Water Conscious Shopping
(Information below from Last Oasis, by Sandra Postel, and California Water Facts, by the Water Education Foundation)
Water is an essential ingredient in most manufacturing operations. Especially for those 1 billion of us in the high-consumption class, cutting down on our purchases of material things--from clothes and shoes to paper and appliances--conserves and protects water supplies as effectively as installing a low-flush toilet does. As with so many natural resources, as long as prices in the marketplace fail to reflect full social and ecological costs, voluntary changes in consumption patterns will play an important role in the quest for sustainability.
We rarely think about water when we see an automobile, for example, but producing a typical U.S. car requires more than 50 times its weight in water (39,090 gallons)! Choosing a fuel-efficient model will help--it takes 44 gallons of water to refine one gallon of crude oil and 1,700 gallons of water to produce a gallon of ethanol.

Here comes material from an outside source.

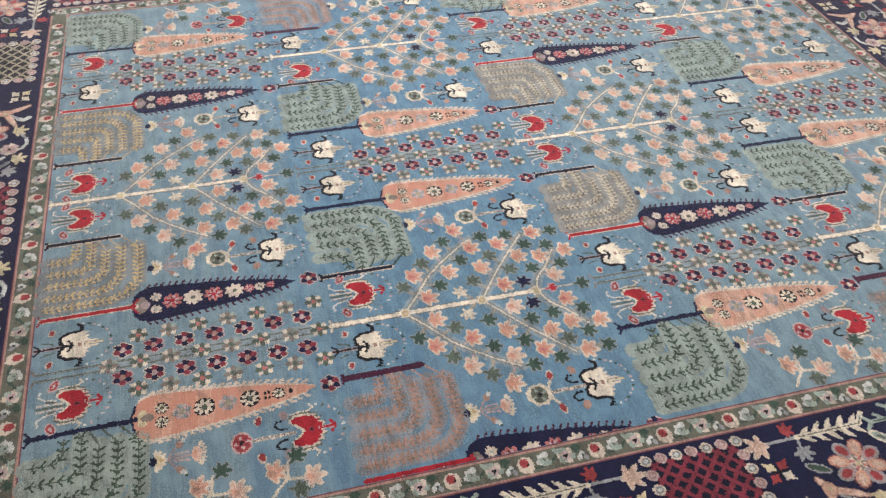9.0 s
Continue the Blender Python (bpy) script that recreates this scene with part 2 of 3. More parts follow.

- A 2.2 lbs of hamburger or steak produced by a typical California beef cattle operation, for instance, uses some 5,400 gallons of water.

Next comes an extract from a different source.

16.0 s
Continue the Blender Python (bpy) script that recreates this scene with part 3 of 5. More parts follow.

- Producing 1 lb of bread requires 500 gallons of water.
- Producing 1 serving (8 oz.) of chicken requires 330 gallons of water.
- Growing one cotton T-shirt requires 256 gallons of water (source: The King of California, by Arax and Wartzman)
- Producing 1 egg requires over 100 gallons of water.
- Producing 1 serving (8 fl. oz.) of milk requires 48 gallons of water.
- Producing 1 serving (2 oz.) of pasta requires 36 gallons of water.
- Producing 1 serving (4.6 oz.) of oranges requires 14 gallons of water.
- Producing 1 serving (4.3 oz.) of tomatoes requires 8 gallons of water.
- Producing a typical American Thanksgiving dinner for six people requires over 30,000 gallons of water.